Stanley Kubrick morreu deixando uma marca diferente na história do cinema. Mesmo considerado eclético na escolha dos gêneros (terror com O Iluminado, drama em Lolita, guerra em Glória Feita de Sangue e Nascido para Matar), seu estilo tornou-se inconfundível devido a duas características: seu perfeccionismo técnico e sua visão, digamos assim, na falta de um termo melhor, "pessimista" da vida. Explicando as aspas: sendo uma pessoa pessimista, qual sua motivação em expressar críticas através de obras de arte? Talvez porque Kubrick visse alguma esperança de melhora na Humanidade, ou, quem sabe, queria passar pela vida tendo certeza que "tinha feito sua parte". Ou nenhuma-destas-alternativas, todas tão óbvias.

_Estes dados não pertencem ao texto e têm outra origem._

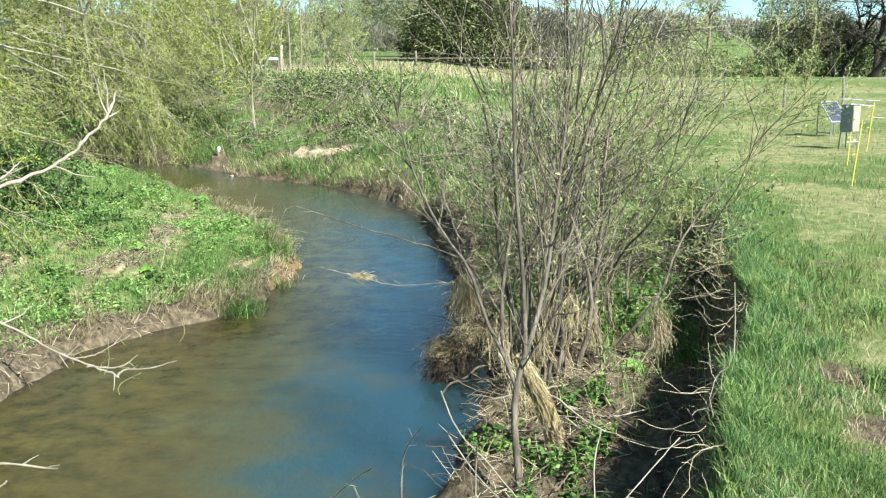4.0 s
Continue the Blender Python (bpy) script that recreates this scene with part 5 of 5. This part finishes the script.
for x, y, n, h in ((-3.0, 14.6, 320, 0.34), (-2.95, 17.8, 200, 0.32), (-3.2, 15.6, 160, 0.32), (-3.4, 17.4, 160, 0.3), (-3.3, 18.6, 200, 0.36)):
    tussock(x, y, n, h, M_FRESH, "green tussock of long arching grass at the water's edge", 0.14, np.array([0.5, -0.5, 0]))
for x, y, n, h in ((2.15, 7.2, 240, 0.24), (2.0, 6.7, 200, 0.22), (3.4, 7.7, 160, 0.2), (4.1, 9.6, 160, 0.2), (4.6, 8.2, 150, 0.18), (5.6, 12.5, 160, 0.2), (3.3, 6.3, 160, 0.22), (1.1, 4.55, 180, 0.15), (0.6, 4.2, 160, 0.14), (2.7, 8.5, 200, 0.24)):
    tussock(x, y, n, h, M_GRASS, "lush green grass tussock standing in the verge")
for x, y, n, h in ((2.35, 12.9, 260, 0.3), (2.1, 12.3, 220, 0.28), (2.6, 13.4, 260, 0.3), (2.0, 11.6, 200, 0.26), (2.45, 12.3, 200, 0.26)):
    tussock(x, y, n, h, M_HERB, "bright green grass tuft in the hollow below the bank", 0.2)
for k in range(40):
    x = rng.uniform(-5.6, -2.9)
    y = rng.uniform(13.8, 15.2) if x > -4.2 else rng.uniform(12.4, 15)
    d = far_from(LEFT_EDGE, np.array([x]), np.array([y]))[0]
    if d < 0.7 and land(np.array([x]), np.array([y]))[4][0]:
        tussock(x, y, 26, 0.4, M_GRASS_DRY, "drooping tuft of dead straw-coloured grass", 0.06, np.array([0.8, -0.9, 0]))
for x, y, n, m in ((-2.72, 16.75, 60, M_GRASS_DRY), (-2.8, 17.2, 70, M_GRASS), (-2.78, 16.3, 60, M_GRASS), (-2.85, 16.9, 80, M_GRASS_DRY)):
    tussock(x, y, n, 0.17, m, "thin tuft of grass on the rusty tip of the bank", 0.11, np.array([0.6, -0.2, 0]))
stalk = empty("dead_stalk", (2.27, 7.97, 1.33), "single dead upright stalk in the grass", "stalk")
part("stalk", tubes(smooth_line([(2.27, 7.97, 1.3), (2.275, 8.0, 1.7), (2.27, 8.06, 2.04)], 6)[None], taper(0.007, 0.004, 6), 5), M_PALE, stalk)
for x, y in ((-3.4, 18.9), (-3.25, 18.7), (-3.6, 19.4), (-4.0, 20.3), (-4.3, 15.2)):
    p = place(x, y)
    s = empty("dead_stalk", tuple(p), "dead upright stalk on the inner bank", "stalk")
    q = p + np.array([rng.normal() * 0.2 + 0.2, rng.normal() * 0.15, 0.6])
    branch("stalk", [[tuple(p - 0.02), tuple((p + q) / 2 + 0.02), tuple(q)]], 0.007, M_PALE, s, 4, 0.12)
sprout = empty("reed_sprout", (-3.9, 7.55, 0.0), "small yellow-green reed sprout rising from the water", "reed")
part("blades_mass", blades(np.array([[-3.9, 7.55, -0.05]]) + rng.normal(size=(7, 3)) * 0.008, 0.2, 0.012, 0.3), M_SALLOW, sprout)
for k in range(7):
    x, y = -5.0 + rng.uniform(0, 1.4), 10.6 + rng.uniform(0, 2.6)
    s = empty("drowned_twig", (x, y, 0.0), "thin twig standing out of shallow water", "twig", "twigs in the shallows")
    branch("twig", [[(x, y, -0.1), (x + rng.normal() * 0.1, y + rng.normal() * 0.1, 0.1), (x + 0.2 * rng.normal(), y + 0.2 * rng.normal(), 0.2)]], 0.005, M_OLIVE, s, 3, 0.1)

# ---------------------------------------------------------------- things by the far bank and in the field
bot = empty("plastic_bottle", tuple(place(-6.9, 31.2, 0.0)), "white plastic bottle caught upright in the grass of the far bank", "bottle")
prof = [(0.0, 0.0), (0.07, 0.005), (0.075, 0.03), (0.075, 0.17), (0.06, 0.21), (0.03, 0.235), (0.028, 0.27), (0.0, 0.272)]
a = np.arange(12) * 2 * np.pi / 12
V = np.array([[r * math.cos(t), r * math.sin(t), z] for r, z in prof for t in a])
F = np.array([[i * 12 + j, i * 12 + (j + 1) % 12, (i + 1) * 12 + (j + 1) % 12, (i + 1) * 12 + j] for i in range(len(prof) - 1) for j in range(12)])
Rm = np.array(pose(0, 0, 0, 25, 20, 0).to_3x3())
part("bottle", (0.68 * V @ Rm.T + np.array(place(-6.9, 31.15, 0.17)), F), M_WHITE, bot, smooth=True)
fo = empty("floating_scrap", (-6.15, 29.3, 0.01), "pale scrap floating near the far bank", "scrap")
part("scrap", (np.array([[-0.09, -0.03, 0], [0.08, -0.05, 0], [0.10, 0.04, 0.0], [-0.05, 0.05, 0], [-0.06, -0.02, 0.05], [0.05, -0.02, 0.06], [0.06, 0.02, 0.05], [-0.03, 0.03, 0.05]]) * 0.75 + np.array([-6.15, 29.3, 0.0]),
              np.array([[0, 1, 5, 4], [1, 2, 6, 5], [2, 3, 7, 6], [3, 0, 4, 7], [4, 5, 6, 7], [3, 2, 1, 0]])), M_RAIL, fo)


def rod(a, b, r, sides=8):
    return tubes(np.array([[a, (np.array(a) + np.array(b)) / 2, b]], float), np.full((1, 3), r), sides)


# weather station: cabinet on a stand, solar panel, yellow stakes with white tape
G, CAB = 1.33, 42
cab = empty("instrument_cabinet", (9.08, 23.7, G), "cream-fronted grey instrument cabinet on a metal stand", "cabinet")
solid("cabinet_body", box((0.30, 0.30, 0.60), (9.08, 23.75, 2.03), (0, 0, CAB), 0.01), M_GREY, cab)
solid("front_panel", box((0.28, 0.012, 0.56), (9.08 + 0.157 * math.sin(radians(CAB)), 23.75 - 0.157 * math.cos(radians(CAB)), 2.03), (0, 0, CAB), 0.004), M_CREAM, cab, "cream front panel")
solid("roof", box((0.32, 0.32, 0.02), (9.08, 23.75, 2.342), (0, 0, CAB), 0.006), M_GREY, cab)
for dx, dy in ((-0.13, -0.13), (0.13, -0.13), (-0.13, 0.13), (0.13, 0.13)):
    c, s = math.cos(radians(CAB)), math.sin(radians(CAB))
    px, py = 9.08 + dx * c - dy * s, 23.75 + dx * s + dy * c
    part("leg", rod((px, py, 1.74), (px + dx * 0.2, py + dy * 0.2, G - 0.08), 0.016), M_GREY, cab)
part("brace", rod((8.98, 23.58, 1.52), (9.24, 23.65, 1.52), 0.012), M_WHITE, cab)
part("mast_arm", rod((8.9, 23.9, 2.46), (9.75, 23.8, 2.42), 0.009), M_WIRE, cab, "white plastic arm")
part("mast_arm", rod((9.05, 23.7, 2.36), (9.6, 23.7, 2.31), 0.008), M_WHITE, cab, "white plastic arm")
pan = empty("solar_panel", (9.7, 26.6, G), "framed solar panel tilted to the sun on a metal stand", "solar panel")
turn = (48, 0, 24)
solid("frame", box((0.55, 0.66, 0.035), (9.75, 26.6, 1.96), turn, 0.004), M_WIRE, pan, "pale aluminium frame")
pm = pose(9.75, 26.6, 1.96, *turn)
for i in range(4):
    for j in range(6):
        c = pm @ Vector(((i - 1.5) * 0.125, (j - 2.5) * 0.100, 0.021))
        solid("cell", box((0.121, 0.096, 0.006), tuple(c), turn, 0), M_CELL, pan)
for lx, ly in ((-0.28, 0.34), (0.28, 0.34), (-0.28, -0.34), (0.28, -0.34)):
    q = pm @ Vector((lx, ly, -0.02))
    part("leg", rod(tuple(q), (q.x, q.y, G - 0.08), 0.016), M_GREY, pan)
q0, q1 = pm @ Vector((-0.28, 0.34, 0)), pm @ Vector((-0.28, -0.34, 0))
part("brace", rod((q0.x, q0.y, G + 0.12), (q1.x, q1.y, G + 0.12), 0.014), M_GREY, pan)
for x, y, tx, ty, tz in ((6.99, 18.0, 7.1, 18.0, 2.48), (9.2, 23.0, 9.3, 23.0, 2.43), (8.0, 20.9, 8.03, 20.9, 2.0)):
    sk = empty("fence_stake", (x, y, G), "thin yellow plastic electric fence stake in the grass", "stake", "yellow fence stakes")
    part("stake", rod((x, y, G - 0.1), (tx, ty, tz), 0.010), M_YELLOW, sk)
    for z in (0.55, 0.8, 1.0):
        if G + z < tz:
            part("clip", rod((x - 0.02, y, G + z), (x + 0.03, y, G + z + 0.02), 0.008), M_YELLOW, sk)
tape = empty("fence_tape", (9.25, 23.0, 2.2), "white electric fence tape strung between stakes", "tape")
part("tape", tubes(smooth_line([(9.27, 23.0, 2.12), (11, 23.4, 1.98), (13, 24, 1.95), (15.5, 25, 1.9)], 12)[None], np.full((1, 12), 0.004), 4), M_WHITE, tape)


def post(x, y, tall, r, mat=M_POST, label="weathered round wooden fence post", group="field fence posts"):
    p = place(x, y)
    top = empty("fence_post", tuple(p), label, "fence post", group)
    P = np.array([[p - [0, 0, 0.2], p + [0.0, 0, tall * 0.5], p + [rng.normal() * 0.02, 0, tall], p + [0, 0, tall + 0.01]]])
    part("post", tubes(P, np.array([[r, r * 0.97, r * 0.95, 0.002]]), 8), mat, top)
    return p


ps = [post(x, 36.9 + 0.12 * (x - 11.7), 1.05, 0.042) for x in (3.15, 5.3, 7.45, 9.6, 11.75, 13.9, 16.05, 18.2, 20.35, 22.5)]
for z in (0.5, 0.95):
    w = empty("fence_wire", tuple(ps[0] + [0, 0, z]), "thin galvanised wire of the field fence", "wire", "field fence wires")
    part("wire", tubes(np.array([[p + np.array([0, -0.05, z]) for p in ps]]), np.full((1, len(ps)), 0.003), 3), M_WIRE, w)
post(-7.9, 50, 1.4, 0.085, M_PALE, "thick pale gate post at the far field")
rf = empty("rail_fence", tuple(place(-9.3, 50)), "pale two-rail wooden fence at the far field", "fence")
for z in (0.42, 0.82):
    part("rail", rod((-11.2, 50, 2.0 + z), (-8.6, 50, 2.0 + z), 0.062, 6), M_RAIL, rf)
for x in (-11.2, -9.9, -8.6):
    part("post", rod((x, 50.05, 1.9), (x, 50.05, 3.0), 0.05, 6), M_RAIL, rf)
tr = empty("white_trough", tuple(place(-8.3, 51)), "white plastic trough on a stand beside the gate post", "trough")
solid("tub", box((0.7, 0.4, 0.15), (-8.55, 51, 2.72), (0, 0, 10), 0.05), M_WHITE, tr)
for x in (-8.9, -8.2):
    part("leg", rod((x, 51, 1.95), (x, 51, 2.66), 0.035, 6), M_POST, tr)
for x, y in ((-4.0, 57), (-1.9, 62), (1.2, 62), (4.2, 62), (-6.6, 58)):
    post(x, y, 0.95, 0.07, M_POST, "dark wooden post of the far field fence", "far field fence posts")
lr = empty("low_rail", tuple(place(-0.2, 61.5)), "dark low wooden rail along the far field", "rail")
part("rail", rod((-3.9, 61.5, 2.45), (7.5, 62.0, 2.45), 0.05, 6), M_ROOT, lr)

Para expressar melhor este "pessimismo", Kubrick recorreu muitas vezes à ficção científica. Foi um dos primeiros autores cinematográficos a levar o gênero a sério, dando-lhe status de metáfora. Sua visão crítica não está tanto em 2001, sua obra-prima inegável, porém é presente em Dr. Fantástico e, sobretudo, em Laranja Mecânica, o mais violento de seus filmes.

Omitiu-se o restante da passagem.